■ Source material:
____

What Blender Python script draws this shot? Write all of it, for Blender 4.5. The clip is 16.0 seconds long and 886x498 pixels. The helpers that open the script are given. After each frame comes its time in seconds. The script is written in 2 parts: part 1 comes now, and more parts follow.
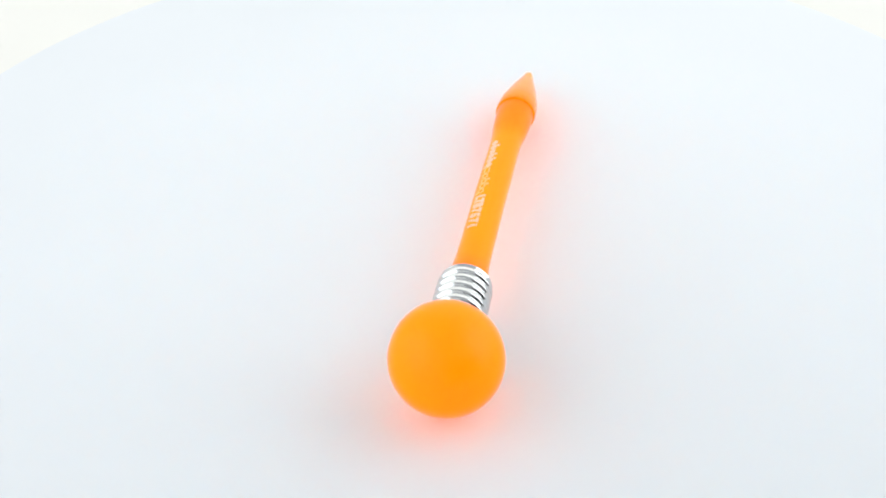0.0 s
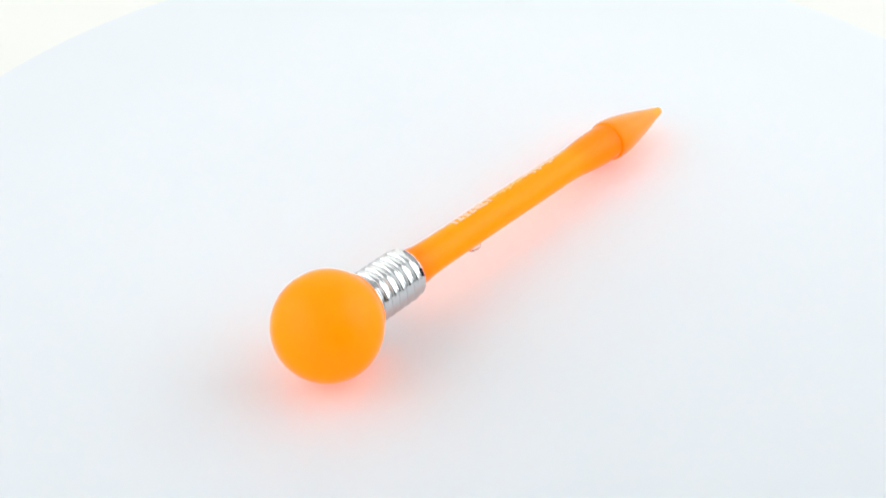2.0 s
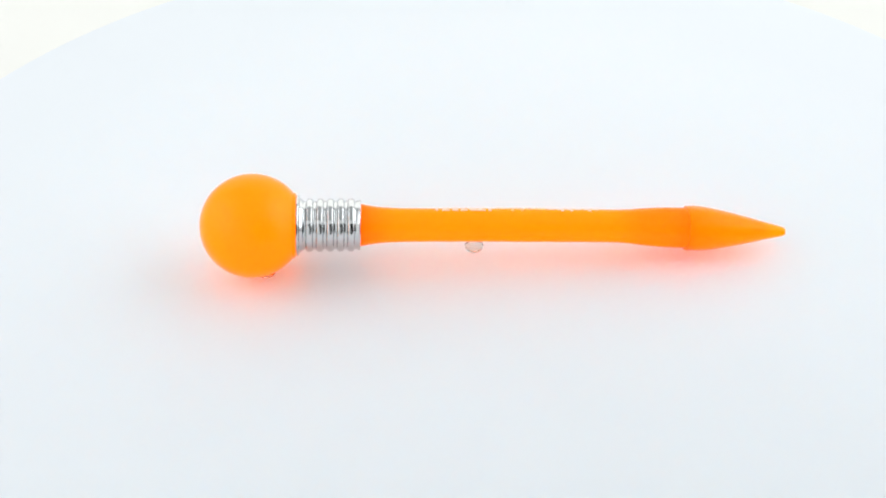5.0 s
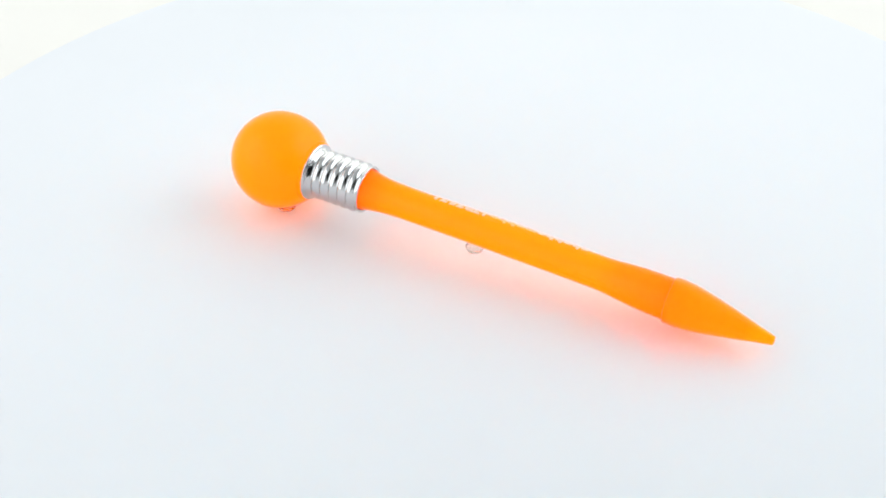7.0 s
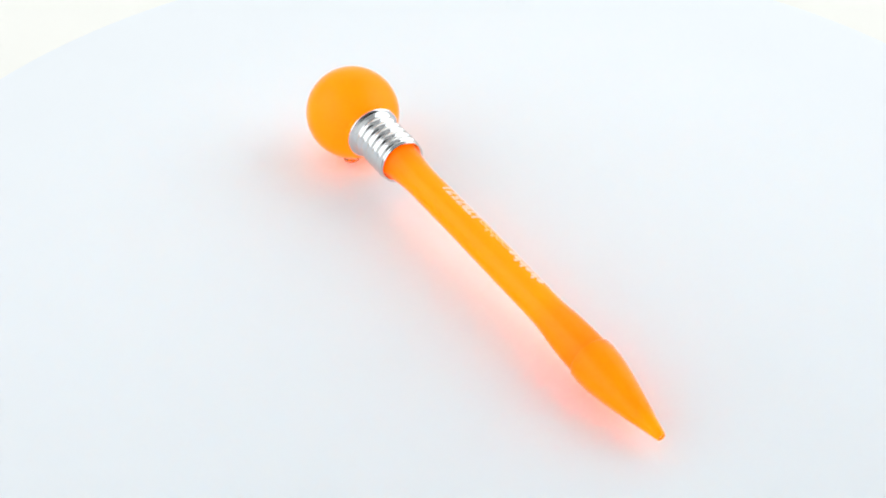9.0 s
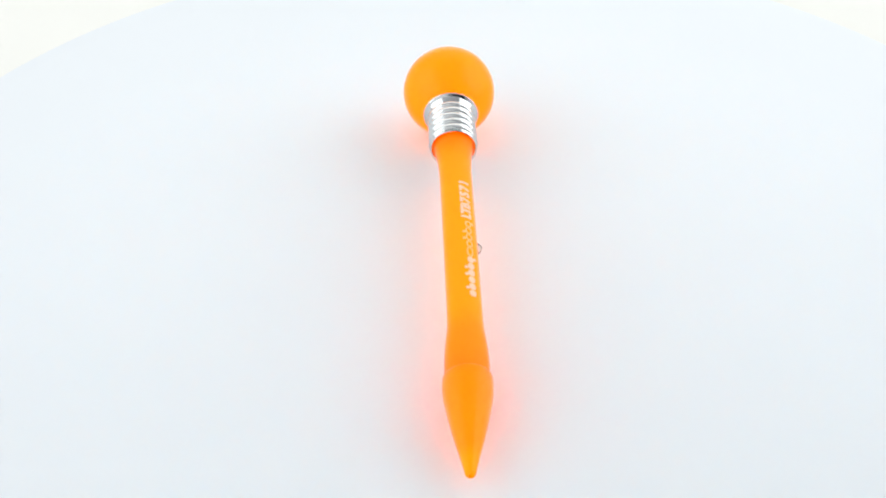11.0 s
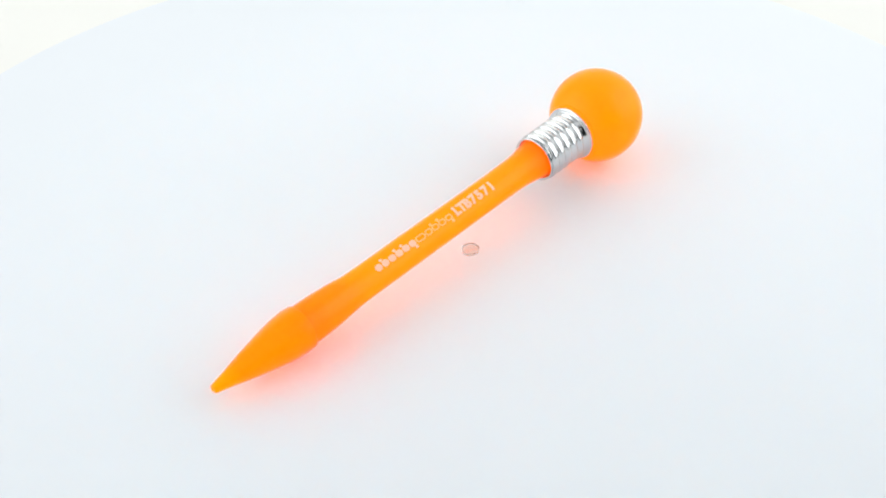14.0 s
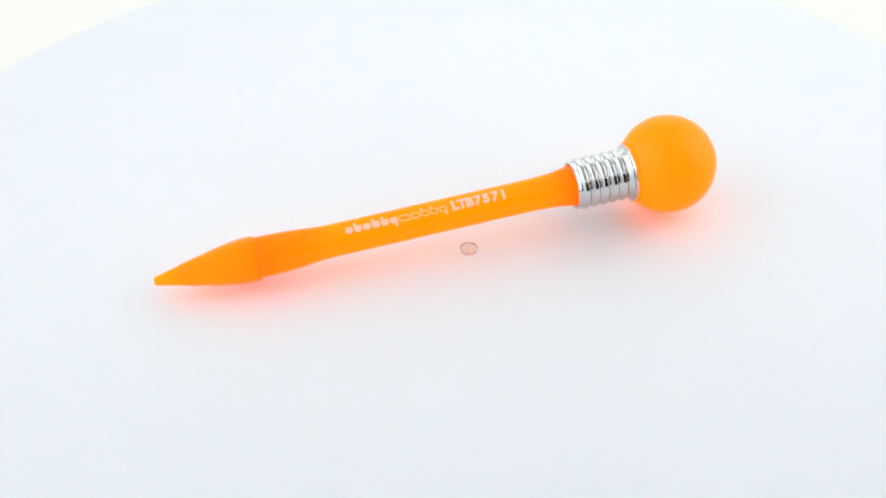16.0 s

____

■ Task to carry out: Write the full listing out again with every line unchanged, but include no pictures.

■ Expected output:
What Blender Python script draws this shot? Write all of it, for Blender 4.5. The clip is 16.0 seconds long and 886x498 pixels. The helpers that open the script are given. After each frame comes its time in seconds. The script is written in 2 parts: part 1 comes now, and more parts follow.
0.0 s
2.0 s
5.0 s
7.0 s
9.0 s
11.0 s
14.0 s
16.0 s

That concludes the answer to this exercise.